**EXERCISE REQUIREMENTS**:
Return the listing below verbatim. Pictures do not belong in the copy.

------------------------------

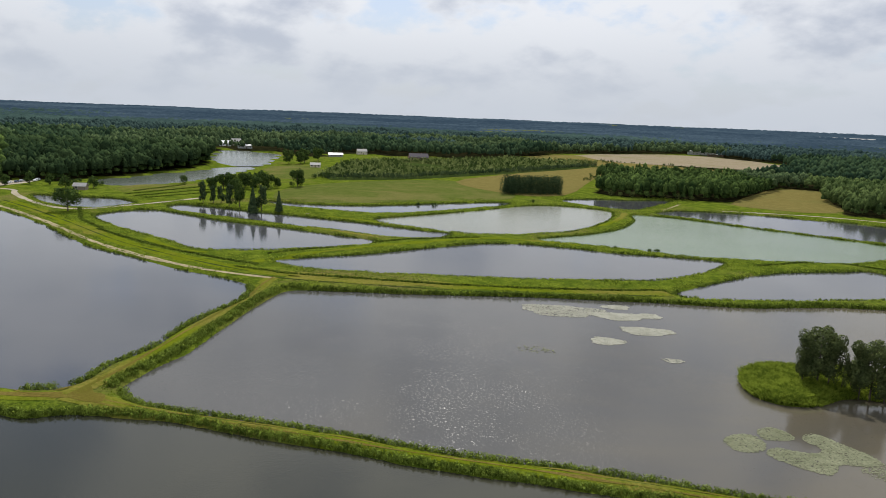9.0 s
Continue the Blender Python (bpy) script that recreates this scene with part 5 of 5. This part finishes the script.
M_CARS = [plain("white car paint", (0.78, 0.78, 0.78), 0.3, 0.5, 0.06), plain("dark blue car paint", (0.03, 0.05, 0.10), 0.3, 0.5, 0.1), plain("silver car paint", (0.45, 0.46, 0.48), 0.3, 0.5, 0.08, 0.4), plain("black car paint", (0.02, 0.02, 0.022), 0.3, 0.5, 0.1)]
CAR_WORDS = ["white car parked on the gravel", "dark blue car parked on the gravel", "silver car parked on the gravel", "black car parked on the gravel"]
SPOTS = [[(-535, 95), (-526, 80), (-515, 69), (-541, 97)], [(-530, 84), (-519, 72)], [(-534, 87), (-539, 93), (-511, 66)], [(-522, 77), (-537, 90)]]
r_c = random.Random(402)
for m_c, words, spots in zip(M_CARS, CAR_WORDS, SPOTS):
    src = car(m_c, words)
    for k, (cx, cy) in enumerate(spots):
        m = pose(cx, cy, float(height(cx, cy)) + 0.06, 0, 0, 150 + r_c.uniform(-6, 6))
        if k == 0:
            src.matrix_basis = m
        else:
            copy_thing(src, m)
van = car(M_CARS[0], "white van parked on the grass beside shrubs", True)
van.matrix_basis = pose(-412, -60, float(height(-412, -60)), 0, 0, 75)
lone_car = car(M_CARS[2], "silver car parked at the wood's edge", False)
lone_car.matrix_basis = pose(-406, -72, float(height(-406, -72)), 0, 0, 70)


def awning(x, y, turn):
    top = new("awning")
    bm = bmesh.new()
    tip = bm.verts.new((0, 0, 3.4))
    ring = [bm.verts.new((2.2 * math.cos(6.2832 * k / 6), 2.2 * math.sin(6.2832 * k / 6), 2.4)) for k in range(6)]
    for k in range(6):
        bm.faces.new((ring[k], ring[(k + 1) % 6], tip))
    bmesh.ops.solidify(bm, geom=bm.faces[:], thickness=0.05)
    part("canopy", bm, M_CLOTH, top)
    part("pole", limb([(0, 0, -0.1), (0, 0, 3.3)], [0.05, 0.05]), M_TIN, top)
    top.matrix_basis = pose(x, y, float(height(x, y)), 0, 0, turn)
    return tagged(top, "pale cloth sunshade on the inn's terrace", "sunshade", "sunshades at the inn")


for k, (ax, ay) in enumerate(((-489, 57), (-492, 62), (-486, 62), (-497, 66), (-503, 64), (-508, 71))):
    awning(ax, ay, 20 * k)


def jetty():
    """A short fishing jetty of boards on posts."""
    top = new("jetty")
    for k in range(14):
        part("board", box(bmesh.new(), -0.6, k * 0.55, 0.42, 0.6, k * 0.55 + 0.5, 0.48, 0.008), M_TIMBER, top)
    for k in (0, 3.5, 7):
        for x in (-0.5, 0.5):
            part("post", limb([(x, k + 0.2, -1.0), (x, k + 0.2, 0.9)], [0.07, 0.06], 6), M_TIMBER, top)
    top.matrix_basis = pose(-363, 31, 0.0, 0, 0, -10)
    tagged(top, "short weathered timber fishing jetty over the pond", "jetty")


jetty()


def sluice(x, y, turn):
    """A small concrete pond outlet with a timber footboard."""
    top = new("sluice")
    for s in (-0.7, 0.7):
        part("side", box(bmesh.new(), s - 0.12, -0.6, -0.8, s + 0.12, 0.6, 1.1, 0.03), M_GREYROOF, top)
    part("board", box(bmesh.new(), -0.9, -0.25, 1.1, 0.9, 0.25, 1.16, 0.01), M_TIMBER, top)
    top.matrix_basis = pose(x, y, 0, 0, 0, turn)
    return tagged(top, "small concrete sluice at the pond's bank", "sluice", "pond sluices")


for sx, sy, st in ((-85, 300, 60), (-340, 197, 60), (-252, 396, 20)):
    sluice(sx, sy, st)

------------------------------

**ANSWER FOR THIS EXERCISE**:
9.0 s
Continue the Blender Python (bpy) script that recreates this scene with part 5 of 5. This part finishes the script.
M_CARS = [plain("white car paint", (0.78, 0.78, 0.78), 0.3, 0.5, 0.06), plain("dark blue car paint", (0.03, 0.05, 0.10), 0.3, 0.5, 0.1), plain("silver car paint", (0.45, 0.46, 0.48), 0.3, 0.5, 0.08, 0.4), plain("black car paint", (0.02, 0.02, 0.022), 0.3, 0.5, 0.1)]
CAR_WORDS = ["white car parked on the gravel", "dark blue car parked on the gravel", "silver car parked on the gravel", "black car parked on the gravel"]
SPOTS = [[(-535, 95), (-526, 80), (-515, 69), (-541, 97)], [(-530, 84), (-519, 72)], [(-534, 87), (-539, 93), (-511, 66)], [(-522, 77), (-537, 90)]]
r_c = random.Random(402)
for m_c, words, spots in zip(M_CARS, CAR_WORDS, SPOTS):
    src = car(m_c, words)
    for k, (cx, cy) in enumerate(spots):
        m = pose(cx, cy, float(height(cx, cy)) + 0.06, 0, 0, 150 + r_c.uniform(-6, 6))
        if k == 0:
            src.matrix_basis = m
        else:
            copy_thing(src, m)
van = car(M_CARS[0], "white van parked on the grass beside shrubs", True)
van.matrix_basis = pose(-412, -60, float(height(-412, -60)), 0, 0, 75)
lone_car = car(M_CARS[2], "silver car parked at the wood's edge", False)
lone_car.matrix_basis = pose(-406, -72, float(height(-406, -72)), 0, 0, 70)


def awning(x, y, turn):
    top = new("awning")
    bm = bmesh.new()
    tip = bm.verts.new((0, 0, 3.4))
    ring = [bm.verts.new((2.2 * math.cos(6.2832 * k / 6), 2.2 * math.sin(6.2832 * k / 6), 2.4)) for k in range(6)]
    for k in range(6):
        bm.faces.new((ring[k], ring[(k + 1) % 6], tip))
    bmesh.ops.solidify(bm, geom=bm.faces[:], thickness=0.05)
    part("canopy", bm, M_CLOTH, top)
    part("pole", limb([(0, 0, -0.1), (0, 0, 3.3)], [0.05, 0.05]), M_TIN, top)
    top.matrix_basis = pose(x, y, float(height(x, y)), 0, 0, turn)
    return tagged(top, "pale cloth sunshade on the inn's terrace", "sunshade", "sunshades at the inn")


for k, (ax, ay) in enumerate(((-489, 57), (-492, 62), (-486, 62), (-497, 66), (-503, 64), (-508, 71))):
    awning(ax, ay, 20 * k)


def jetty():
    """A short fishing jetty of boards on posts."""
    top = new("jetty")
    for k in range(14):
        part("board", box(bmesh.new(), -0.6, k * 0.55, 0.42, 0.6, k * 0.55 + 0.5, 0.48, 0.008), M_TIMBER, top)
    for k in (0, 3.5, 7):
        for x in (-0.5, 0.5):
            part("post", limb([(x, k + 0.2, -1.0), (x, k + 0.2, 0.9)], [0.07, 0.06], 6), M_TIMBER, top)
    top.matrix_basis = pose(-363, 31, 0.0, 0, 0, -10)
    tagged(top, "short weathered timber fishing jetty over the pond", "jetty")


jetty()


def sluice(x, y, turn):
    """A small concrete pond outlet with a timber footboard."""
    top = new("sluice")
    for s in (-0.7, 0.7):
        part("side", box(bmesh.new(), s - 0.12, -0.6, -0.8, s + 0.12, 0.6, 1.1, 0.03), M_GREYROOF, top)
    part("board", box(bmesh.new(), -0.9, -0.25, 1.1, 0.9, 0.25, 1.16, 0.01), M_TIMBER, top)
    top.matrix_basis = pose(x, y, 0, 0, 0, turn)
    return tagged(top, "small concrete sluice at the pond's bank", "sluice", "pond sluices")


for sx, sy, st in ((-85, 300, 60), (-340, 197, 60), (-252, 396, 20)):
    sluice(sx, sy, st)